From a Conversation I Want Others In On: If God is Enough, why did He make other wonderful “things”?
See https://anunworthyservant.com/2010/03/when-will-god-be-enough/#comments (In Lyrical Theology) to join in on this conversation and see the rest . . .
. . . When we think of life, we tend to look at what is right in front of us and assume that it is FOR us. Rarely do we look behind the this or that – whether good or bad. There it is (or will be) and “hmmm, what do I think about that?” Well, that says nothing about the meaning or purpose of Life AND the living of it. The truth that so many have come to understand is summed up most concisely in question #1 of the Westminster Catechism:
Q. 1. What is the chief end of man?
A. Man’s chief end is to glorify God, and to enjoy him forever.
Now, a person might say in a discussion like this, “Yeah . . . it says ‘chief end’, not only end. Sure we are supposed to ultimately do that, but that does not mean that we can’t/shouldn’t do anything else, right?”
Well, that is where guys like Jonathan Edwards and John Piper help to belabor thorough clarity to that statement by unpacking all of that. Inso doing, they help us understand that to have a chief end means that you seek to move EVERYTHING to that end. Anything else would be in competition to the chief end and therefore not an exercise in running to, or even desiring that chief end. Once there is a chief end in mind, everything must then point toward that end. One does not get to the UK from the US by going due North.

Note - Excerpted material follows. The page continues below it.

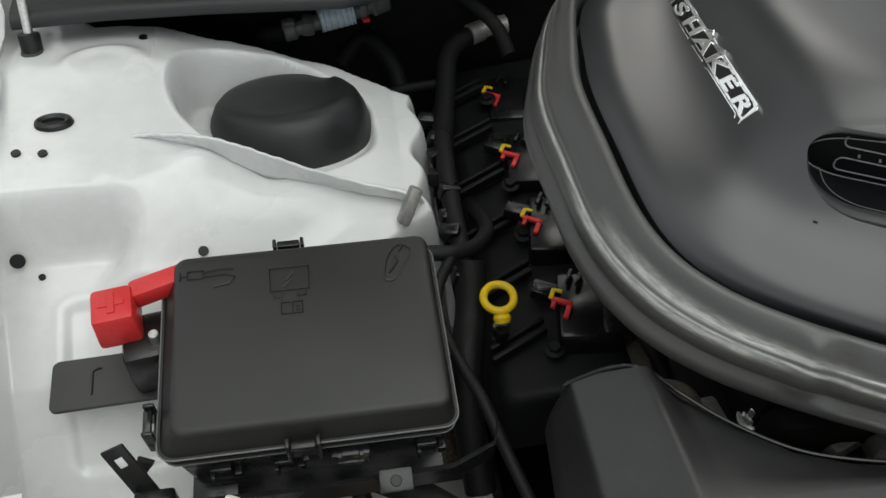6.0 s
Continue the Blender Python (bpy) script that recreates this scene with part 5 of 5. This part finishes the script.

This is where we seek a singular enjoyment of God even through the enjoyment of the ‘things’ that He has given us. So, I eat strawberries to the glory of God; and savor in my wife to the glory of God; and delight in spirited dialog to the glory of God. These ‘things’ are gifts from Him (James 1:17), but to stop there, for even a moment, and bask in their glory is almost a raping of the glory that any ‘thing’ might have – that is, if anything is truly delightful (at whatever degree) about it, then it must have in it the delightfulness of God AND SO it exists to bear witness to and direct toward the delightfulness of God. To stop at the ‘thing’ and delight in it is to even rob it of its purpose . . .
I was just talking about this to some of the teens at our church a couple of nights ago. The practicalities of Christian hedonism have been one of the most cherished truths that my wife and I have been learning. As to making this practical, I like Lewis’s illustration about the difference between the sun and the sunbeam. A summary: a man walks into a dark shed and sees a bright and beautiful stream of sunlight neatly invading the darkness of the shed exposing all the dancing particles dust. It’s a wonderful sight; but, if he really wants to be amazed by the sun, he will trace the sun beam back to its source–the sun. Yes, strawberries and marital love are good but they pale in comparison to their Source. My greatest challenge is being constantly and intentionally being aware of this truth. Thanks for the reminder.
Thanks, Justin. That is great, Take the image farther (I am not sure if Lewis does and would love to know from which of his woks this quote comes), were the partaker of the ribbon of light and its wonders were not to seek out its source, they would likely be walking back into the shadows of the shed. The Light draws us to the Source, all else is shadow – at best.
I got it from Chapter 11, of Piper’s “When I Don’t Desire God.” Piper footnoted the illustration from C. S. Lewis, “Meditation in a Toolshed,” in God in the Dock (Grand Rapids, Mich.: Eerdmans, 1970), 212.